Voleur de feu n° 9 : lumière noire

Fondée par William Mathieu, secondé par Édith Masson, l’artistique et littéraire revue Voleur de Feu, sous forme de cahiers non brochés, impose un rituel. Ou pour mieux dire, appelle un cérémonial, celui du dépliage. Au recto d’un épais papier mat au format semblable à des posters, on découvre un texte signé Dominique Boudou, romancier et poète né à Paris en 1955 et Bordelais d’adoption. Et au verso, centrées en pleine page, les créations de la plasticienne Virginie Vandernotte, native du Nord de la France et vivant en partie, elle aussi, à Bordeaux.

 

Arbitrairement, commençons par les mots : dans un long poème en prose, Boudou marche à reculons. À tâtons il s’en retourne vers ses dix ans, un âge qui semble-t-il le hante. C’est, dirait-on, un arrière-pays qu’il arpente sans cesse ; « pays dont l’horizon est toujours en fuite ». Encore et encore il y revient, travaillé par « le vertige des voix perdues dans la mémoire du ventre ». Cette enfance, il la convoque comme pour mieux en conjurer les chimères et sortilèges. Cette enfance, il la recompose au hasard des réminiscences ; il lui compose un bouquet de fleurs inquiètes.Cette enfance, Boudou en requiert presque malgré lui la trouble et troublante présence.
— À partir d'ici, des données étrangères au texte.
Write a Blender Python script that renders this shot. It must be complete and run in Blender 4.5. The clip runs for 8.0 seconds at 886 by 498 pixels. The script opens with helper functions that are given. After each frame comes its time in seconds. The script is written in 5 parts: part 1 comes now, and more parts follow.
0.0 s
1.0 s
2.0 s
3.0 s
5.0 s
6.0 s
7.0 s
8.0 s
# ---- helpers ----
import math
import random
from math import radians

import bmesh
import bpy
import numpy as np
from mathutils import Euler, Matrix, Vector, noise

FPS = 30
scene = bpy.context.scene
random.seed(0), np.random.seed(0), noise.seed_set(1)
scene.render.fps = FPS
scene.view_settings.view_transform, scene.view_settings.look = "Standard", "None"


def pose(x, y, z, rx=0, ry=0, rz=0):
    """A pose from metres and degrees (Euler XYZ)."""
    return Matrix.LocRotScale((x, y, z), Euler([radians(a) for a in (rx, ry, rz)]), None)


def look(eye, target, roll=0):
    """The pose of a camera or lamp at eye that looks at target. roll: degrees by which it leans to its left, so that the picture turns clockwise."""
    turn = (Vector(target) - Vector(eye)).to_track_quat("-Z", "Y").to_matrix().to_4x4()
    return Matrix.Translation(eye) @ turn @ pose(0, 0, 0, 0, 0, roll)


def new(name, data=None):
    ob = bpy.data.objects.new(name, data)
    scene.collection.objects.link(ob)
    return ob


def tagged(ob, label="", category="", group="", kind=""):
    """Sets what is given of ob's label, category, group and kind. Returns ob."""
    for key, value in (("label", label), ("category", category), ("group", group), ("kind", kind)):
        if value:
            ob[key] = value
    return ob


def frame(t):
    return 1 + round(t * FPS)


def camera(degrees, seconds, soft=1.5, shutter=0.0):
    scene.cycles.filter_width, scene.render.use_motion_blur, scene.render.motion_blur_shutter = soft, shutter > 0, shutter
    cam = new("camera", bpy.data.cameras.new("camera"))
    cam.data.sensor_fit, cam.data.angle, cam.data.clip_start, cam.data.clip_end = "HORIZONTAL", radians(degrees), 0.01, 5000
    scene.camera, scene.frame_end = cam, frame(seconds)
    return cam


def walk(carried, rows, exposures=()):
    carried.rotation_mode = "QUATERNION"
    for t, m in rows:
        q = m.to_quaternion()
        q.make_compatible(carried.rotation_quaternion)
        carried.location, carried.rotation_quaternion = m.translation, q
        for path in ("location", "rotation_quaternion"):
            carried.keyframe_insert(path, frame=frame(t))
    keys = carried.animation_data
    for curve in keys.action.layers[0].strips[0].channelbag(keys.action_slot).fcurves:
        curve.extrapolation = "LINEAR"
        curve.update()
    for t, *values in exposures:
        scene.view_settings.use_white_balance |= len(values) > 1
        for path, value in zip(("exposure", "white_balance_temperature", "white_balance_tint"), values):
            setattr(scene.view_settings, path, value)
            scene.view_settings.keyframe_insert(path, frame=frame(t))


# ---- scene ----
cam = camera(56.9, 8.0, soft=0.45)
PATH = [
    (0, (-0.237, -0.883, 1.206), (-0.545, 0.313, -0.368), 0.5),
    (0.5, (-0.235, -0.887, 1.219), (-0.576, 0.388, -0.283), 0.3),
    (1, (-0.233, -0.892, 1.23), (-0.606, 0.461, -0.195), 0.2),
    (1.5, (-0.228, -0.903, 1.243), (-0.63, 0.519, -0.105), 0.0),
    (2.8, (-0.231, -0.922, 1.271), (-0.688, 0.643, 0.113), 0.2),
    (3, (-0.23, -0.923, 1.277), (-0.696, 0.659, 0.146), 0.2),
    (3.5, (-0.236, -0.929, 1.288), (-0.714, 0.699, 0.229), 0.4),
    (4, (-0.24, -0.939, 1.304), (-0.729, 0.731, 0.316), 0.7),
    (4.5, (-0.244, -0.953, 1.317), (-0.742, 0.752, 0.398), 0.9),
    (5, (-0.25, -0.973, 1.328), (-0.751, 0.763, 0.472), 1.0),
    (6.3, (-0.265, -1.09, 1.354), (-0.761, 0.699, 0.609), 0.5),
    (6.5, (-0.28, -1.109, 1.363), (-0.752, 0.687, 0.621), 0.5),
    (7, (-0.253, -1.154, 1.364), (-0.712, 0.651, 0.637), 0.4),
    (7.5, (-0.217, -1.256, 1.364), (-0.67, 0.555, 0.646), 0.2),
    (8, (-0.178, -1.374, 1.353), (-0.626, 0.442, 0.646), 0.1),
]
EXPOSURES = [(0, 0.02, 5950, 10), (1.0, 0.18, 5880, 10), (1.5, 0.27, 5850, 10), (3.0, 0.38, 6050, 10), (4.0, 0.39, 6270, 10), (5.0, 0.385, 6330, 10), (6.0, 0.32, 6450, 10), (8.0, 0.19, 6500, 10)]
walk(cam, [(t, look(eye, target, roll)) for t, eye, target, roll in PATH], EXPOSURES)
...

Oui, « une lumière noire » en émane. Le poète en écoute les échos, en recolle les morceaux – attention, certains éclats sont coupants : « Je rassemble ici mes enfances de berges et de margelles, de courtilières courant sous les humus, de corps figés dans la langue. » Tant il est vrai qu’« on ne guérit pas facilement d’être ou d’avoir été un enfant » (comme l’écrit Lionel Bourg, cité dans le texte), Dominique Boudou rumine ce temps-là et se réchauffe, quitte à se brûler, au contact de cette inextinguible vie ancienne. Tout en ressassements et reprises, cette dense prose poétique fait danser bien des ombres et des silhouettes qui, pour être familières à l’auteur, n’en conservent pas moins leurs mystères.

 

 

Ici on ne sait pas qui, de l’écrivain ou de la plasticienne, a inspiré l’autre ; qui, des mots ou du travail pictural, a été la source première et à dire vrai peu importe. Dans tous les cas, le texte et les images s’accordent à merveille, non pas dans un rapport d’illustration, mais plutôt de prolongement. Le tout s’inscrit dans une même dimension d’intrigante étrangeté. Au voisinage l’un de l’autre, ils s’éclairent, s’appellent, s’enrichissent. L’un comme l’autre, ils sont porteurs d’une même vibration. L’un après l’autre, ils invitent à glisser dans une rêverie suggestive. C’est que le pinceau de Virginie Vandernotte esquisse des formes, chimères d’un bestiaire et silhouettes ou figures humaines, dont le mode d’apparition est un jeu perpétuel avec des couleurs souvent mélangées et, pour ce que les reproductions papier en laissent deviner, très texturées. Un univers bien étrange que celui-là, volontiers naïf, d’un onirisme évident on l’a dit, rappelant par moments les Shadoks aussi bien que l’atmosphère de certaines toiles d’un Chagall. Bref, Dominique Boudou aux mots, Virginie Vandernotte aux pinceaux, c’est une rencontre qui a vraiment du sens.